After the Kilgore College Rangerettes high-step at halftime and L’il Jerry dances on the star at midfield comes the game’s biggest break: The Colts get the second-half kickoff.

Bang! Sixteen yards to Ray Berry. Bang! Eleven to Marvin Harrison. Bang! A nine-yard draw play to Edgerrin James. Bang! A 23-yard screen pass to Marshall Faulk. Before the ‘Boys can react, a no-huddle onslaught rocks Dallas onto its heels, and by the time their heads clear Dickerson has galloped into the end zone and the Colts have extended their lead to 24-13.

With the pressure on Dallas to quickly move the ball, the team folds up like a Quizno’s franchise. Ted Hendricks picks off Aikman and returns it to the Dallas 19. A nine-yard pass to Berry makes it 31-13. Roger Staubach relieves Aikman and delivers a 37-yard scoring strike to Michael Irvin, but the Cowboys are unable to turn a Bob Lilly strip of Peyton Manning into points, and Manning makes them pay by firing a 43-yard bullet to John Mackey.

With the outcome in hand, the Colts put the offense on Eric Dickerson’s shoulders, and he burns more than enough clock. A late Dorsett score can’t change the ultimate reality (in a made-up sort of way): 41-27 Colts.

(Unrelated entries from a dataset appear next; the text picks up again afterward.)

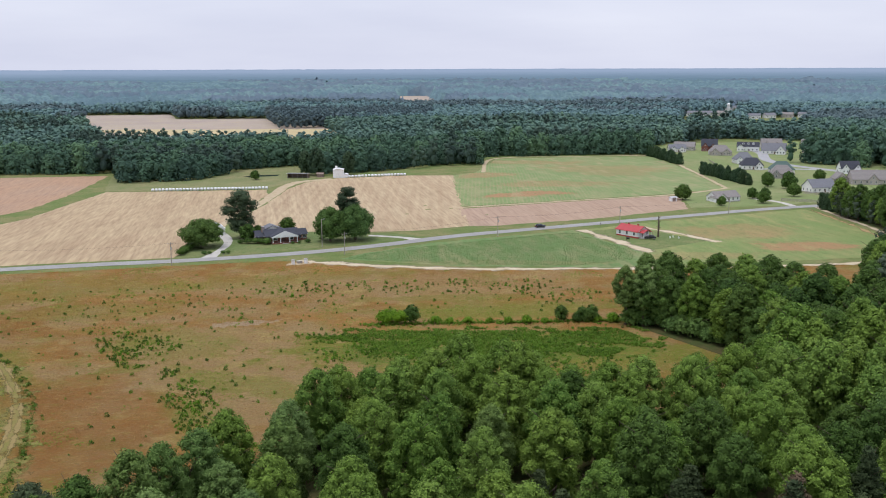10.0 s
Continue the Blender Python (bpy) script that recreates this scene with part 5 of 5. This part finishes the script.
BALE = bale_kind()
rng = np.random.default_rng(44)
for ax, ay, bx, by, count, group in ((-123, 586.5, -59, 584.5, 34, "bales along the pasture"), (-9, 634.5, 30, 640, 19, "bales beside the barn")):
    for k in range(count):
        u = k / (count - 1)
        ob = new("round_bale", BALE)
        px, py = laid(ax + (bx - ax) * u, ay + (by - ay) * u + rng.normal(0, 0.12))
        ob.matrix_basis = pose(px, py, float(rise(px, py)), 0, 0, math.degrees(math.atan2(by - ay, bx - ax)) + rng.normal(0, 6))
        tagged(ob, "round hay bale wrapped in white plastic", "hay bale", group)


# ---- poles and wires ----
def utility_pole(x, y, height, turn, label, lamp=False, arm=True):
    ob = thing("utility_pole", pose(x, y, 0, 0, 0, turn), label, "utility pole", "poles along the road")
    part("pole", tube(bmesh.new(), (0, 0, -0.2), (0, 0, height), 0.16, 0.11, 10), M_POLE, ob)
    if arm:
        part("crossarm", boxed(0, 0.16, height - 0.7, 2.2, 0.12, 0.14, 0.01), M_POLE, ob)
        for u in (-1.0, 0.0, 1.0):
            part("insulator", tube(bmesh.new(), (u, 0.16, height - 0.64), (u, 0.16, height - 0.4), 0.06, 0.04, 8), M_STONE, ob)
        part("transformer", tube(bmesh.new(), (0, -0.38, height - 2.6), (0, -0.38, height - 1.7), 0.24, 0.24, 12), M_STEEL, ob)
    if lamp:
        part("lamp_arm", tube(bmesh.new(), (0, 0, height - 0.4), (0.9, 0, height - 0.1), 0.04, 0.04, 6), M_STEEL, ob)
        part("lamp_head", boxed(1.1, 0, height - 0.14, 0.6, 0.25, 0.16, 0.03), M_STEEL, ob)
    return ob


POLES = [(-163, 366), (-92.5, 365.5), (-29.3, 374.7), (37, 404), (97.4, 423), (158, 441)]
for k, (x, y) in enumerate(POLES):
    utility_pole(x, y, 8.4, 22, "weathered grey wooden utility pole with crossarm", arm=True)
utility_pole(-36.8, 392, 11.0, 15, "wooden pole with a yard lamp", True, False)


def wires():
    ob = thing("power_line", pose(0, 0, 0), "thin sagging power wires between the poles", "power line")
    for side in (-1.0, 1.0):
        for (ax, ay), (bx, by) in zip(POLES, POLES[1:]):
            bm = bmesh.new()
            q0, q1 = laid(ax, ay), laid(bx, by)
            h0, h1 = float(rise(*q0)), float(rise(*q1))
            rings = []
            for i in range(11):
                u = i / 10
                p = Vector((q0[0] + (q1[0] - q0[0]) * u, q0[1] + (q1[1] - q0[1]) * u + side * 0.4, 8.0 + h0 + (h1 - h0) * u - 4 * 1.1 * u * (1 - u)))
                rings.append([bm.verts.new(p + Vector((0, 0.012 * math.cos(a), 0.012 * math.sin(a)))) for a in (0.8, 2.4, 3.9, 5.5)])
            for r0, r1 in zip(rings, rings[1:]):
                for k in range(4):
                    bm.faces.new((r0[k], r0[(k + 1) % 4], r1[(k + 1) % 4], r1[k]))
            part("wire", bm, M_PLASTIC, ob)


wires()


def snag():
    ob = thing("tree_snag", pose(101.5, 388.5, 0), "bare dead trunk with stubs of limbs", "dead tree")
    rng = np.random.default_rng(3)
    bm = bmesh.new()
    tube(bm, (0, 0, -0.2), (0.15, 0, 5.2), 0.42, 0.34, 9)
    tube(bm, (0.15, 0, 5.2), (0.0, 0.1, 8.8), 0.34, 0.15, 9)
    part("trunk", bm, M_BARK, ob)
    for k in range(9):
        a, z = 2.4 * k, 3.4 + 0.55 * k
        bm = bmesh.new()
        tube(bm, (0, 0, z), (1.0 * math.cos(a), 1.0 * math.sin(a), z + 0.7), 0.16, 0.08, 6)
        part("limb_stub", bm, M_BARK, ob)


snag()


# ---- vehicles ----
def vehicle(x, y, turn, label, paint, shape="car"):
    """Body with a cabin, glass, lamps, and wheels of tyre and rim; it faces along +x."""
    ob = thing("pickup_truck" if shape == "pickup" else "car", pose(x, y, 0.12, 0, 0, turn), label, "truck" if shape == "pickup" else "car")
    long, wide = (5.6, 1.95) if shape == "pickup" else (4.7, 1.82)
    body = boxed(0, 0, 0.68, long, wide, 0.62, 0.12)
    part("body", body, paint, ob)
    cabin = bmesh.new()
    r = bmesh.ops.create_cube(cabin, size=1)
    x0, x1 = (-0.7, 1.0) if shape == "pickup" else (-1.75, 0.85)
    for v in cabin.verts:
        top = v.co.z > 0
        v.co = Vector(((x1 - 0.55 * top) if v.co.x > 0 else (x0 + (0.2 if shape == "pickup" else 0.5) * top), (0.84 - 0.14 * top) * (1 if v.co.y > 0 else -1), 1.62 if top else 0.96))
    bmesh.ops.bevel(cabin, geom=list(cabin.edges), offset=0.06, segments=1, affect="EDGES")
    part("cabin", cabin, paint, ob)
    part("windscreen", boxed((x0 + x1) / 2 + 0.05, 0, 1.3, (x1 - x0) * 0.82, 1.58, 0.36, 0.03), M_GLASS, ob)
    if shape == "pickup":
        part("cargo_bed", boxed(-1.75, 0, 0.96, 1.75, 1.6, 0.1), M_PLASTIC, ob)
    for s in (-1, 1):
        part("headlight", boxed(long / 2 - 0.03, s * 0.68, 0.75, 0.1, 0.34, 0.16, 0.02), M_STEEL, ob)
        part("taillight", boxed(-long / 2 + 0.03, s * 0.72, 0.78, 0.1, 0.26, 0.18, 0.02), M_REDTRIM, ob)
        for u in (-0.31, 0.31):
            wh = part("wheel", tube(bmesh.new(), (u * long, s * (wide / 2 - 0.2), 0.34), (u * long, s * (wide / 2 + 0.02), 0.34), 0.35, 0.35, 16), M_TIRE, ob)
            part("rim", tube(bmesh.new(), (u * long, s * (wide / 2), 0.34), (u * long, s * (wide / 2 + 0.04), 0.34), 0.2, 0.18, 12), M_STEEL, wh)
    return ob


vehicle(-153, 360.0, 5, "white pickup truck standing on the road verge", M_CARWHITE, "pickup")
vehicle(96.5, 384.5, 160, "dark blue car parked beside the red-roofed house", M_CARBLACK)
vehicle(60, 421, 17, "black car on the country road", M_CARBLACK)


# ---- small things by the road and the houses ----
def gate_pillar(x, y):
    ob = thing("gate_pillar", pose(x, y, 0, 0, 0, 10), "stout white pillar beside the road", "pillar", "pillars beside the road")
    part("shaft", boxed(0, 0, 0.8, 1.0, 1.0, 1.6, 0.05), M_WHITE, ob)
    part("cap", boxed(0, 0, 1.68, 1.25, 1.25, 0.16, 0.03), M_STONE, ob)


gate_pillar(-49.2, 359.0)
gate_pillar(-44.6, 360.4)
ob = thing("well_box", pose(-46.9, 360.8, 0, 0, 0, 10), "low pale concrete box between the pillars", "utility box")
part("body", boxed(0, 0, 0.4, 1.8, 1.0, 0.8, 0.04), M_STONE, ob)
part("lid", boxed(0, 0, 0.85, 2.0, 1.2, 0.12, 0.03), M_CONCRETE, ob)
sheet("pillar_apron", [(-52, 357), (-43, 358), (-41.5, 361.5), (-50, 362)], 0.06, M_DIRT, "pale bare earth round the pillars", 0.3, 2, "ground")


def mailbox(x, y):
    ob = thing("mailbox", pose(x, y, 0), "black mailbox on a wooden post", "mailbox")
    part("post", boxed(0, 0, 0.5, 0.12, 0.12, 1.0), M_POLE, ob)
    part("box", boxed(0, 0, 1.12, 0.25, 0.5, 0.26, 0.05), M_PLASTIC, ob)


mailbox(-74.5, 379.5)
mailbox(88, 422)
ob = thing("grill", pose(86.5, 383.5, 0), "black barrel grill on the grass", "grill")
part("barrel", tube(bmesh.new(), (-0.6, 0, 0.95), (0.6, 0, 0.95), 0.38, 0.38, 14), M_PLASTIC, ob)
for u in (-0.5, 0.5):
    part("leg", boxed(u, 0, 0.35, 0.08, 0.5, 0.7), M_PLASTIC, ob)
for k, (x, y) in enumerate(((105, 384), (107, 385.5), (108.5, 383.5))):
    ob = thing("lawn_chair", pose(x, y, 0, 0, 0, 40 * k), "white plastic chair on the grass", "chair", "chairs on the grass")
    part("seat", boxed(0, 0, 0.42, 0.5, 0.5, 0.06, 0.01), M_WHITE, ob)
    part("backrest", boxed(0, 0.24, 0.7, 0.5, 0.06, 0.55, 0.01), M_WHITE, ob)
    for u in (-0.2, 0.2):
        for v in (-0.2, 0.2):
            part("leg", boxed(u, v, 0.2, 0.05, 0.05, 0.42), M_WHITE, ob)


def fence(ax, ay, bx, by, count, label):
    ob = thing("fence", pose(ax, ay, 0, 0, 0, math.degrees(math.atan2(by - ay, bx - ax))), label, "fence")
    long = math.hypot(bx - ax, by - ay)
    for k in range(count + 1):
        part("post", boxed(long * k / count, 0, 0.8, 0.14, 0.14, 1.7), M_POLE, ob)
    for k in range(count):
        for z in (0.4, 0.9, 1.4):
            part("rail", boxed(long * (k + 0.5) / count, 0, z, long / count, 0.06, 0.22), M_POLE, ob)


fence(252, 655, 262, 690, 10, "dark wooden fence behind the lawns")
fence(206, 480, 222, 470, 8, "dark low fence beside the white house")
fence(228, 512, 246, 486, 10, "dark wooden fence beside the lawns")

# ---- far buildings among the woods ----
def long_shed(x, y, turn, w, d, h, label):
    ob = thing("long_building", pose(x, y, float(rise(x, y)), 0, 0, turn), label, "building", "far farm buildings")
    part("wall", gable_walls(bmesh.new(), 0, 0, w, d, h, 0.2, "x"), M_TAN, ob)
    roof_part(ob, 0, 0, w, d, h, 0.2, M_TINROOF, "x", 0, 0.5, label="pale metal roof")
    for k in range(8):
        window(ob, (k + 0.5) / 8 * w - w / 2, -d / 2, h * 0.55, "s", 2.4, 1.2)


for x, y, turn, w, d in ((905, 845, -40, 46, 16), (975, 822, -40, 40, 20), (1030, 795, -38, 60, 18), (860, 760, -40, 20, 10)):
    long_shed(x, y, turn, w, d, 5, "long low building with pale metal roof")
for k, (x, y) in enumerate(FAR_HOUSES):
    ob = thing("far_house", pose(x, y, 0, 0, 0, 30 * math.sin(2 * k) - 25), "small pale house in a far clearing", "house", "houses in the far woods")
    part("wall", gable_walls(bmesh.new(), 0, 0, 15, 9, 4.5, 0.55, "x"), (M_WHITE, M_SIDING, M_TAN)[k % 3], ob)
    roof_part(ob, 0, 0, 15, 9, 4.5, 0.55, (M_ROOF_GREY, M_ROOF_GREY, M_ROOF_BROWN)[k % 3], "x")
    windows_along(ob, 0, 0, 15, 9, 2.2, "s", 5)
ob = thing("church", pose(*CHURCH, 0, 0, 0, -28), "tall white church with a domed tower in the far woods", "church")
part("wall", gable_walls(bmesh.new(), 0, 0, 10, 16, 6, 0.7, "y"), M_WHITE, ob)
roof_part(ob, 0, 0, 10, 16, 6, 0.7, M_ROOF_GREY, "y")
part("tower", boxed(0, -7, 6.2, 4, 4, 12.4, 0.1), M_WHITE, ob)
dome = bmesh.new()
bmesh.ops.create_uvsphere(dome, u_segments=14, v_segments=8, radius=2.0, matrix=Matrix.Translation((0, -7, 12.8)))
part("dome", dome, M_WHITE, ob, "pale rounded dome")
for k in range(3):
    window(ob, -5, -4 + 4 * k, 3.4, "w", 1.2, 2.6)
ob = thing("mast", pose(1050, 890, 0), "slender grey radio mast with guy lines", "mast")
part("pole", tube(bmesh.new(), (0, 0, 0), (0, 0, 40), 0.7, 0.4, 8), M_STEEL, ob)
for k in range(3):
    part("guy_line", tube(bmesh.new(), (0, 0, 36), (14 * math.cos(2.1 * k), 14 * math.sin(2.1 * k), 0), 0.1, 0.1, 4), M_STEEL, ob)
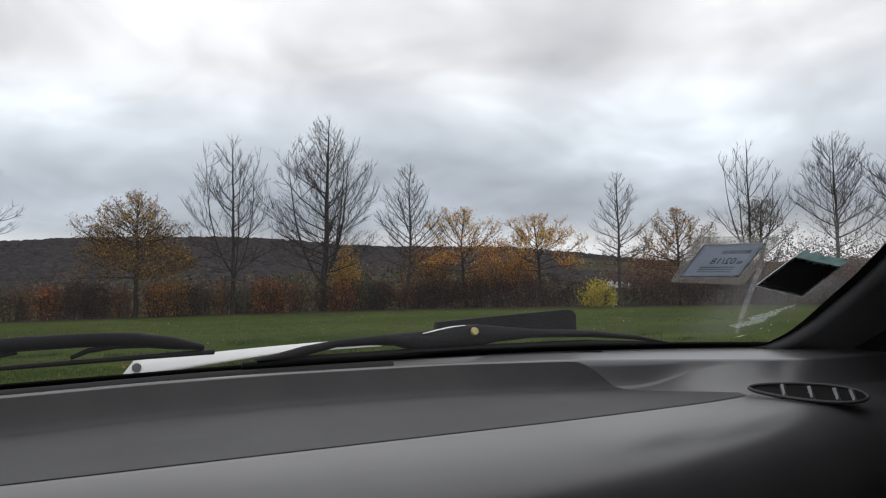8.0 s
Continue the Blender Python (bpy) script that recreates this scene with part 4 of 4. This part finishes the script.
TRAY = (0.0, 0.012, 0.025, 0.04, 0.055, 0.07, 0.09, 0.14, 0.25, 0.45, 0.6, 0.75, 0.88, 0.97, 1.0)


def dash_section(u):
    """The dashboard's section at u, from the windscreen to its face: a steep wall, a flat tray floor, a crease and a rolled edge; the tray runs out into a plain slope at the side."""
    vf = glass_v(u, 1.172) - 0.012 - 0.045 * smooth(0.52, 0.25, u)
    g = 1 - smooth(0.68, 0.82, u)
    m = 1 - smooth(0.895, 0.965, u)
    lip = along(u, (-0.44, 0.0, 0.30, 0.42, 0.55, 0.72, 0.84, 0.936, 0.991, 1.05, 1.165), (0.60, 0.62, 0.665, 0.690, 0.697, 0.675, 0.627, 0.557, 0.506, 0.48, 0.47))
    vc = along(u, (-0.44, 0.38, 0.71, 0.81, 0.92, 1.0, 1.165), (0.445, 0.445, 0.447, 0.453, 0.463, 0.460, 0.450))
    zc = 1.138 + 0.004 * smooth(0.88, 1.0, u)
    vr = along(u, (-0.44, 0.38, 0.46, 0.57, 0.78, 0.89, 1.0, 1.165), (0.405, 0.405, 0.395, 0.386, 0.388, 0.398, 0.412, 0.41))
    zr = 1.125 + 0.007 * smooth(0.85, 1.0, u)
    top = 1.1662
    tray = []
    for k in TRAY:
        wall = max(0.0, 1 - k / 0.07) ** 1.3
        tray.append((lip - 0.004 - (lip - 0.004 - vc) * k, zc + (top - zc) * (wall * m + (1 - k) ** 1.15 * (1 - m))))
    roll = [(vc - 0.003, zc - 0.0006), (vc + (vr - vc) * 0.35, zc + (zr - zc) * 0.24), (vc + (vr - vc) * 0.7, zc + (zr - zc) * 0.60), (vr, zr)]
    return [(vf, 1.1690), (vf - 0.004, 1.1690 - 0.018 * g), (lip + 0.010, 1.1680 - 0.016 * g), (lip + 0.003, 1.1684), (lip - 0.002, 1.1676)] + tray + roll + [
        (vr - 0.010, zr - 0.006), (vr - 0.019, zr - 0.014), (vr - 0.026, zr - 0.026), (vr - 0.031, zr - 0.044), (vr - 0.034, zr - 0.07), (vr - 0.034, 1.02), (vr - 0.026, 0.94), (vr + 0.01, 0.62)]


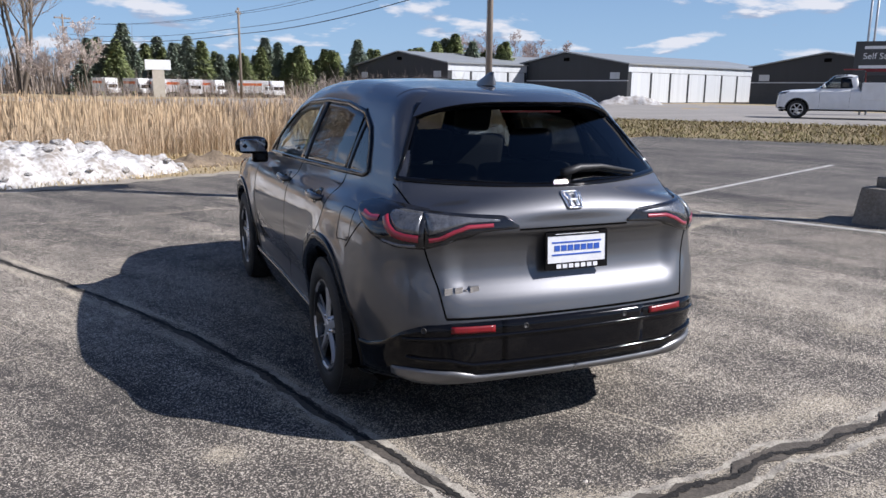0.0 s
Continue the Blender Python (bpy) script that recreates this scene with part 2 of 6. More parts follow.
def lathe(profile, axis="x", n=40):
    """Vertices and faces of a profile of (along, radius) turned round an axis."""
    verts, faces = [], []
    for a, r in profile:
        for k in range(n):
            w = 2 * math.pi * k / n
            c, s = r * math.cos(w), r * math.sin(w)
            verts.append({"x": (a, c, s), "y": (c, a, s), "z": (c, s, a)}[axis])
    for i in range(len(profile) - 1):
        for k in range(n):
            k2 = (k + 1) % n
            faces.append((i * n + k, i * n + k2, (i + 1) * n + k2, (i + 1) * n + k))
    return verts, faces


def text_ob(name, words, size, mat, parent, m, label="", depth=0.002):
    c = bpy.data.curves.new(name, "FONT")
    c.body, c.size, c.align_x, c.align_y, c.extrude = words, size, "CENTER", "CENTER", depth
    tmp = bpy.data.objects.new("tmp", c)
    scene.collection.objects.link(tmp)
    me = bpy.data.meshes.new_from_object(tmp.evaluated_get(bpy.context.evaluated_depsgraph_get()))
    bpy.data.objects.remove(tmp)
    me.materials.clear()
    me.materials.append(mat)
    ob = new(name, me)
    ob.parent, ob.matrix_basis = parent, m
    if label:
        tagged(ob, label)
    return ob

# ---- vehicle shells ----
def smax(a, b, k):
    h = np.maximum(k - np.abs(a - b), 0) / k
    return np.maximum(a, b) + h * h * k * 0.25


def smin(a, b, k):
    return -smax(-a, -b, k)


def ramp(x, a, b):
    t = np.clip((x - a) / (b - a), 0, 1)
    return t * t * (3 - 2 * t)


def tab(x, rows):
    """A smoothed table look-up."""
    xs, ys = np.array(rows, float).T
    x = np.asarray(x, float)
    w = 0.03
    return (np.interp(x - w, xs, ys) + 2 * np.interp(x, xs, ys) + np.interp(x + w, xs, ys)) / 4


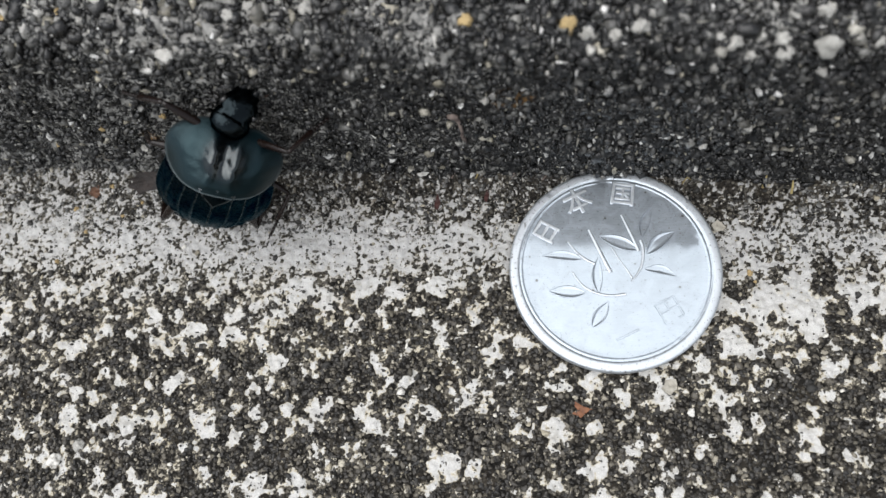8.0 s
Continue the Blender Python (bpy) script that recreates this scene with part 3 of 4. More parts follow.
def coin_letter(char, x, y, size, turn, parent):
    cu = bpy.data.curves.new("letter", "FONT")
    cu.body, cu.size, cu.align_x, cu.align_y = char, size * CM, "CENTER", "CENTER"
    low = char in "一円"                        # the lower pair is worn down
    cu.extrude, cu.bevel_depth, cu.offset = (0.00003, 0.000035, -0.00005) if low else (0.00006, 0.00009, -0.00002)
    tmp = new("letter", cu)
    me = bpy.data.meshes.new_from_object(tmp.evaluated_get(bpy.context.evaluated_depsgraph_get()))
    bpy.data.objects.remove(tmp)
    me.materials.clear()
    me.materials.append(M_COIN if low else M_RELIEF)
    ob = new("letter", me)
    box = [c for c in me.vertices]
    cx = sum((max(v.co[i] for v in box) + min(v.co[i] for v in box)) / 2 * e for i, e in ((0, 1), (1, 1j)))
    ob.parent = parent
    ob.matrix_basis = cmpose(x, y, FIELD + 0.003, 0, 0, turn) @ Matrix.Translation((-cx.real, -cx.imag, 0))
    return ob


def build_coin():
    coin = empty("coin", cmpose(-0.01, 0, 0.014, -1.0) @ Matrix.Diagonal((1.032, 1.032, 1.0, 1)), "worn silvery aluminium one-yen coin lying on the concrete ledge", "coin")
    part("disc", coin_disc(), M_COIN, coin)
    for base, tip, w, bow in (((-0.30, 0.085), (-0.675, 0.118), 0.10, -0.02), ((-0.275, -0.248), (-0.618, -0.233), 0.125, 0.0), ((-0.150, -0.253), (-0.146, 0.103), 0.105, 0.015), ((0.275, 0.30), (0.378, 0.605), 0.105, 0.02),
                              ((0.31, 0.135), (0.580, 0.355), 0.135, 0.02), ((0.237, 0.176), (-0.128, 0.312), 0.135, -0.01), ((0.285, -0.015), (0.575, -0.086), 0.095, 0.03), ((-0.222, -0.582), (-0.062, -0.335), 0.12, 0.0)):
        part("leaf", coin_leaf(base, tip, w, bow), M_COIN, coin)
    for pts, w in (([(-0.035, -0.05), (-0.09, 0.07), (-0.16, 0.23), (-0.228, 0.380)], 0.050), ([(0.237, 0.165), (0.19, 0.29), (0.135, 0.42), (0.088, 0.532)], 0.040),
                   ([(0.26, 0.27), (0.280, 0.18), (0.262, 0.03), (0.20, -0.085), (0.155, -0.135)], 0.036), ([(0.165, -0.105), (0.12, -0.03), (0.05, 0.08), (-0.02, 0.20)], 0.026),
                   ([(0.10, -0.262), (-0.03, -0.278), (-0.141, -0.262), (-0.235, -0.225), (-0.30, -0.180), (-0.35, -0.12), (-0.396, -0.045)], 0.034), ([(-0.18, 0.035), (-0.245, 0.068), (-0.313, 0.115), (-0.375, 0.18), (-0.430, 0.258)], 0.032),
                   ([(-0.02, -0.02), (-0.06, -0.03), (-0.10, -0.02)], 0.02)):
        part("stem", coin_stem(pts, w), M_RELIEF, coin)
    for char, x, y, turn in (("日", -0.64, 0.36, 61), ("本", -0.33, 0.68, 26), ("国", 0.11, 0.745, -8), ("一", 0.10, -0.65, 27), ("円", 0.49, -0.41, 27)):
        coin_letter(char, x, y, 0.28 if char == "本" else 0.25, turn, coin)
    return coin


build_coin()


# ---- the beetle ----
RIBS = ((0.29, 0.93, 0.013, 1.0), (0.52, 0.88, 0.013, 1.0), (0.75, 0.64, 0.015, 0.6))      # place across, end, width, height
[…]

Peyton Manning is masterful, completing 27 of 42 passes for 342 yards and four scores. Aikman and Staubach combine to go 16 for 29 for 274 yards and two scores. Smith and Dorsett combine for 143 rushing yards, but the Colts’ four backs lay down 132 – not exactly what Dallas had in mind.

So while the cartoon embodiment of the Cowboys sheds big pooling tears on his artificial turf, the cartoon embodiment of the Colts moves on to the next challenge.

And that cartoon embodiment of the Colts is … haven’t you heard? It’s Captain America.